Option C: For a quick overview, a heatmap with month on x-axis and category on y-axis, colored by sales. This reveals seasonality and relative performance at a glance. But it loses precise trend information. It works best as a supplement to line charts.

In this case, the best choice is a small multiples line chart. It answers the trend question for each category without clutter, and the aligned scales allow comparison. Add a summary table with growth rates for a quick reference.

Edge Cases and Exceptions

Real-world data rarely fits neatly into textbook categories. Here are common situations where standard advice needs adjustment.

Missing data and gaps

Time-series data with missing months can break line charts. If gaps are random, consider using markers only (no line connecting across gaps) or interpolate cautiously. For bar charts, missing categories simply leave empty space, which can be misleading. Always explain missing data in annotations.

Overplotting in scatter plots

When you have thousands of points, overlapping markers hide density. Solutions include: reducing marker size, using transparency (alpha), binning into hexbins, or using a 2D histogram. For very large datasets, consider a contour plot or density heatmap instead of a raw scatter.

When pie charts actually work

Despite their bad reputation, pie charts can be effective for showing a simple part-to-whole relationship with 2-3 categories where one category is clearly dominant (e.g., market share of a monopoly). But for anything more complex, use a bar chart or treemap.

Handling negative values

Bar charts with negative values can work if you use a divergent baseline (zero in the middle). Line charts handle negative values naturally. Stacked area charts become problematic—negative areas overlap in confusing ways. Avoid stacking with mixed signs.

Limits of the Approach

No chart type is perfect, and our framework has blind spots. Here's what it cannot solve.

Cognitive load and audience

A technically correct chart can still fail if your audience doesn't understand the encoding. For example, a box plot is efficient for showing distributions, but many business stakeholders find it confusing. In such cases, a simpler alternative (like a bar chart with error bars) may be more effective, even if it's less precise. The framework should be tempered by audience awareness.

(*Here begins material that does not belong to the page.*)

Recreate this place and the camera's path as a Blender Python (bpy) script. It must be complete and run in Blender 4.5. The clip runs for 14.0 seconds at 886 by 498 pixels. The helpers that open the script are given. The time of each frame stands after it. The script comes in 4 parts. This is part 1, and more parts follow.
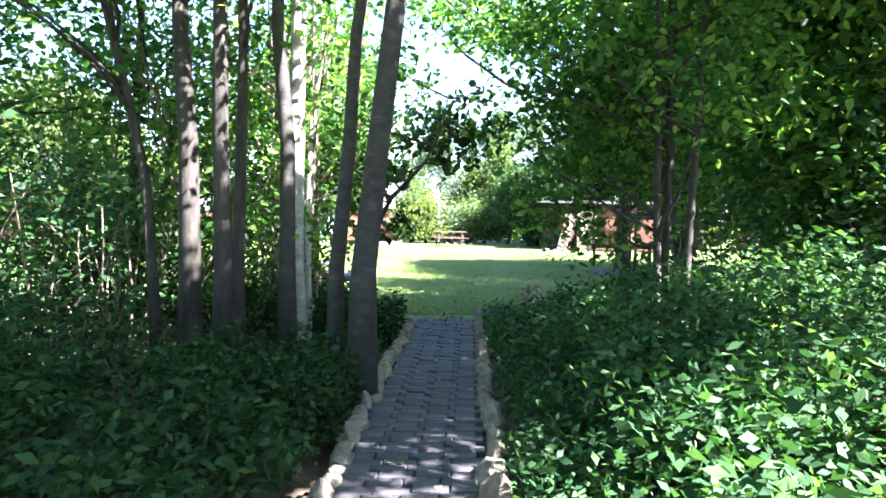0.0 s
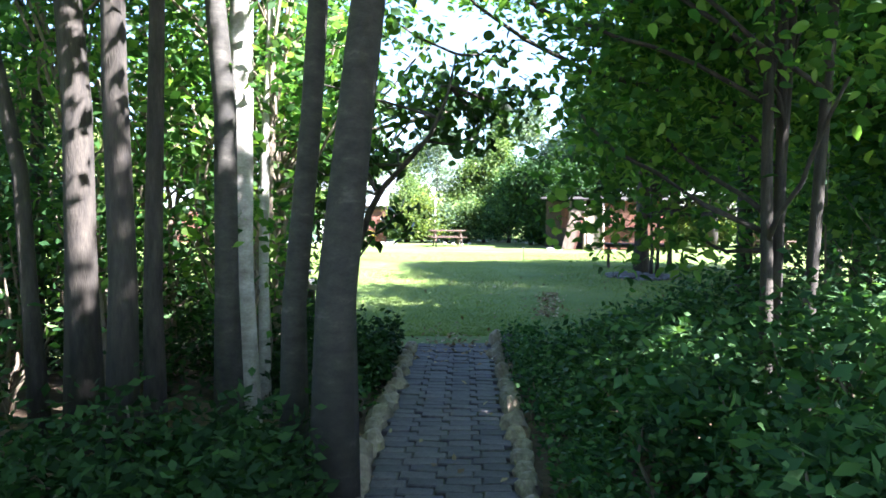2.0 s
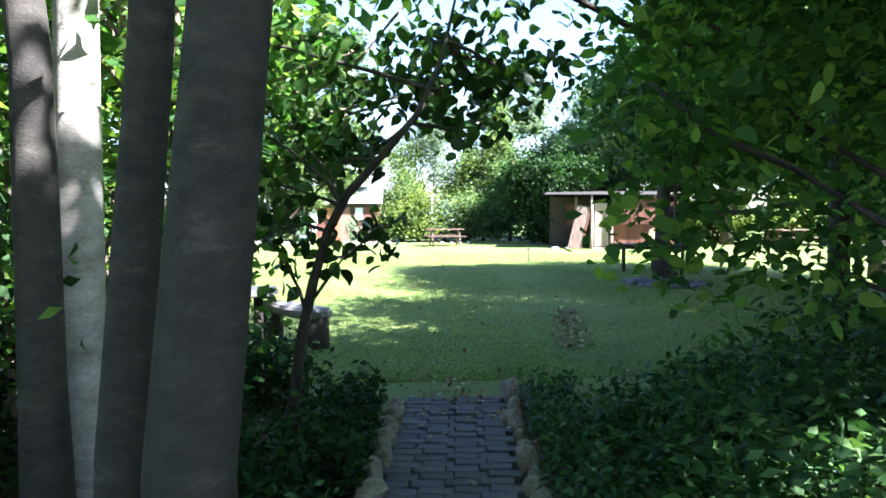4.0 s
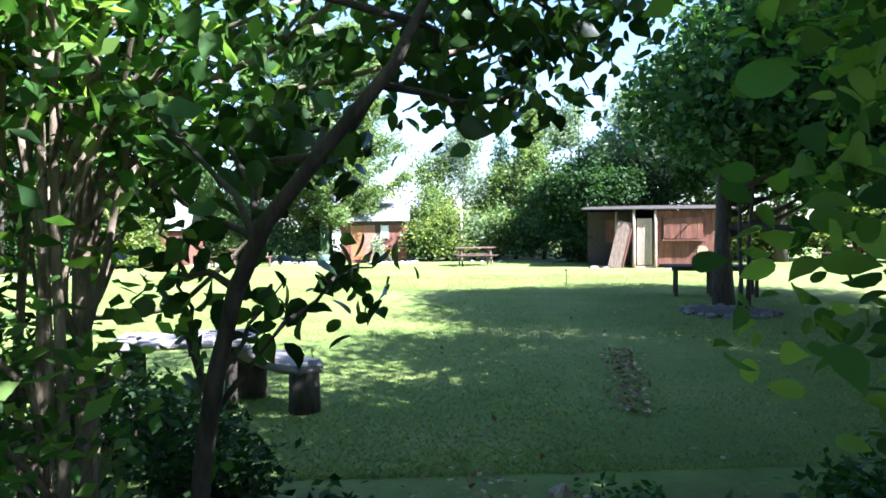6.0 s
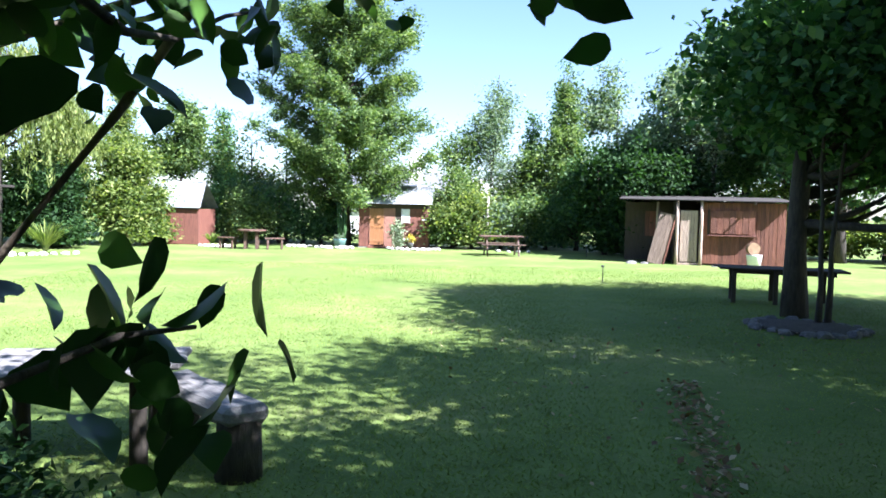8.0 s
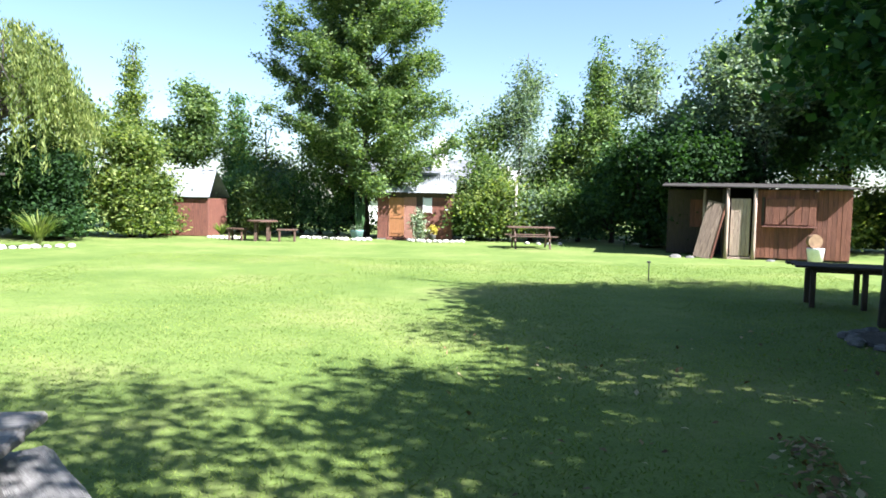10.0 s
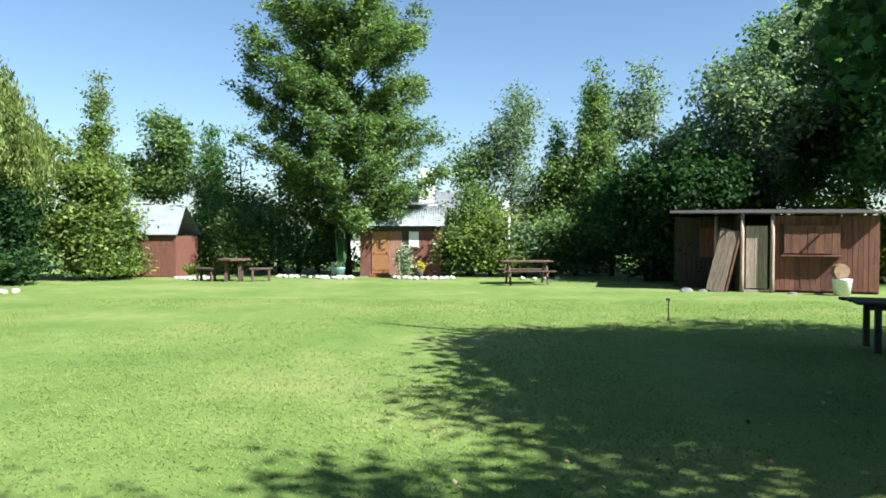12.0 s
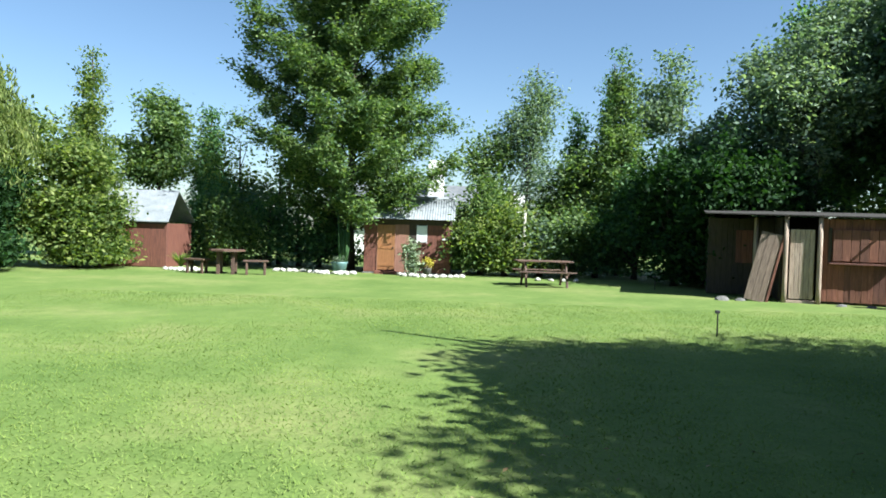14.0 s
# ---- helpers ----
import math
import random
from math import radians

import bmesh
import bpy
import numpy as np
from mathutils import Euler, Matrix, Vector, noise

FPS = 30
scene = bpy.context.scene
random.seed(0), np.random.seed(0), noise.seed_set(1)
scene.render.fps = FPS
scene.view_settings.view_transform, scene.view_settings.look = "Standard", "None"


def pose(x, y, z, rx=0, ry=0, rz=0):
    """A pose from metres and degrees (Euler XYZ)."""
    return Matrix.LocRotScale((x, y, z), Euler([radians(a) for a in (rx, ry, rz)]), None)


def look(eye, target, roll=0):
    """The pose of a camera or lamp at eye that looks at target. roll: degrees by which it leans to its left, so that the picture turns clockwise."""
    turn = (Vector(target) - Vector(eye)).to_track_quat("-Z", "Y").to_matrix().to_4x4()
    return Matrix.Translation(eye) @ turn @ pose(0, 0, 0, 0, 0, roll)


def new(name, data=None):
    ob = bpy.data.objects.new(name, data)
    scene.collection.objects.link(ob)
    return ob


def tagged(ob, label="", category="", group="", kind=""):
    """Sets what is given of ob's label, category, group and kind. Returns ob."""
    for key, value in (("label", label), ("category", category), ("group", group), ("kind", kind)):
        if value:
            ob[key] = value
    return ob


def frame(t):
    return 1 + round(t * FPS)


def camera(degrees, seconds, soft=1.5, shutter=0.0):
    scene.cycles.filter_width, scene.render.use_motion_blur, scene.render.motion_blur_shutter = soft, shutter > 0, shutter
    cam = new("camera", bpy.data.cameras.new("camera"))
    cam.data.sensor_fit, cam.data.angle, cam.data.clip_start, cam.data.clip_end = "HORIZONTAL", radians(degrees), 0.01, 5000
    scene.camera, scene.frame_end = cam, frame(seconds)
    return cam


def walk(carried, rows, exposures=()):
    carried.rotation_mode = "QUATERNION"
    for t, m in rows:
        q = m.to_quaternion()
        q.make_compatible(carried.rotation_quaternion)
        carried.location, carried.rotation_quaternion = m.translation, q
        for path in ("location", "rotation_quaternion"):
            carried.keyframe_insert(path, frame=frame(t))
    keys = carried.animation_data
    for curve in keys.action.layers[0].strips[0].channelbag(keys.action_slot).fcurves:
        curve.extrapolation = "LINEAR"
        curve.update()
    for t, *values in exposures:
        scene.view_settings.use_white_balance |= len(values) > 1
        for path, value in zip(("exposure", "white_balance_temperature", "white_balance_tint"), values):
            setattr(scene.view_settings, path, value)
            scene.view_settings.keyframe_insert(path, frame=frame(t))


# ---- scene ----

Interactive vs. static: Our advice assumes static charts. Interactive dashboards allow drill-downs and tooltips, which change the rules. For example, a scatter plot with 5000 points is fine in an interactive tool where users can hover to get details. In a static report, it's clutter.

Data density vs. clarity: There is a tension between showing all data and making it readable. Our framework prioritizes clarity, but sometimes stakeholders demand every data point. In those cases, consider a table alongside a summary chart, or use small multiples to distribute density.

Cultural differences in color perception: Color choices that work in one culture may be confusing in another. For global audiences, use colorblind-friendly palettes and avoid red-green distinctions. This is not a chart type issue, but it affects how charts are interpreted.

Frequently Asked Questions

We've collected common questions from analysts who have used this framework. Here are the most frequent.

When should I use a radar chart? Radar charts are good for comparing multiple variables across a few entities, like skill profiles or product features. But they become unreadable with more than five variables or three entities. Use them sparingly—they are often more decorative than informative.

How do I choose between a histogram and a box plot? Histograms show the shape of the distribution (modes, skewness). Box plots summarize with quartiles and outliers. Use histograms for detailed distribution analysis; use box plots for comparing multiple distributions side by side.

Can I use a line chart for categorical data? No, unless the categories have a natural order (e.g., low, medium, high). Line charts imply continuity; using them for unordered categories creates false patterns. Use a bar chart instead.

What's the best chart for showing correlation? Scatter plot with a trend line. For multiple variables, use a scatter plot matrix. Avoid using bar charts to show correlation—they hide the relationship.

How do I handle very large datasets in a scatter plot? Use transparency, binning (hexbin), or sampling. If the dataset is too large for a browser to render, consider a data reduction technique like aggregating into bins and using a heatmap.

Is a 3D chart ever a good idea? Almost never. 3D charts distort perspective and make precise comparisons impossible. Stick to 2D, and use color or size for a third dimension.

What about waterfall charts? Waterfall charts are useful for showing how a starting value changes through a series of additions and subtractions (e.g., profit and loss). They are a specialized tool, not a general-purpose chart. Use them only when the sequential change story is the main point.

Practical Takeaways

You don't need to memorize every chart type and its rules. Instead, adopt a repeatable process that you can apply to any dataset. Here are the key actions to take away.

  1. Start with the question. Before opening any charting tool, write down the one question you want the chart to answer. This will guide your choice and prevent decoration.
  2. Map your data types. Identify categorical, ordinal, and continuous variables. This step alone eliminates many wrong chart types.
  3. Use the three-step framework (data type → question → chart) for your next five charts. After that, it becomes second nature.
  4. Test your chart on a colleague. If they misinterpret the message, the chart is wrong, not them. Revise.
  5. Keep a reference of common pitfalls: zero baseline for bars, avoid 3D, limit pie slices, use colorblind-friendly palettes.

Chart selection is a skill that improves with practice and honest feedback. Start with simple charts and add complexity only when the data requires it. Your audience will thank you.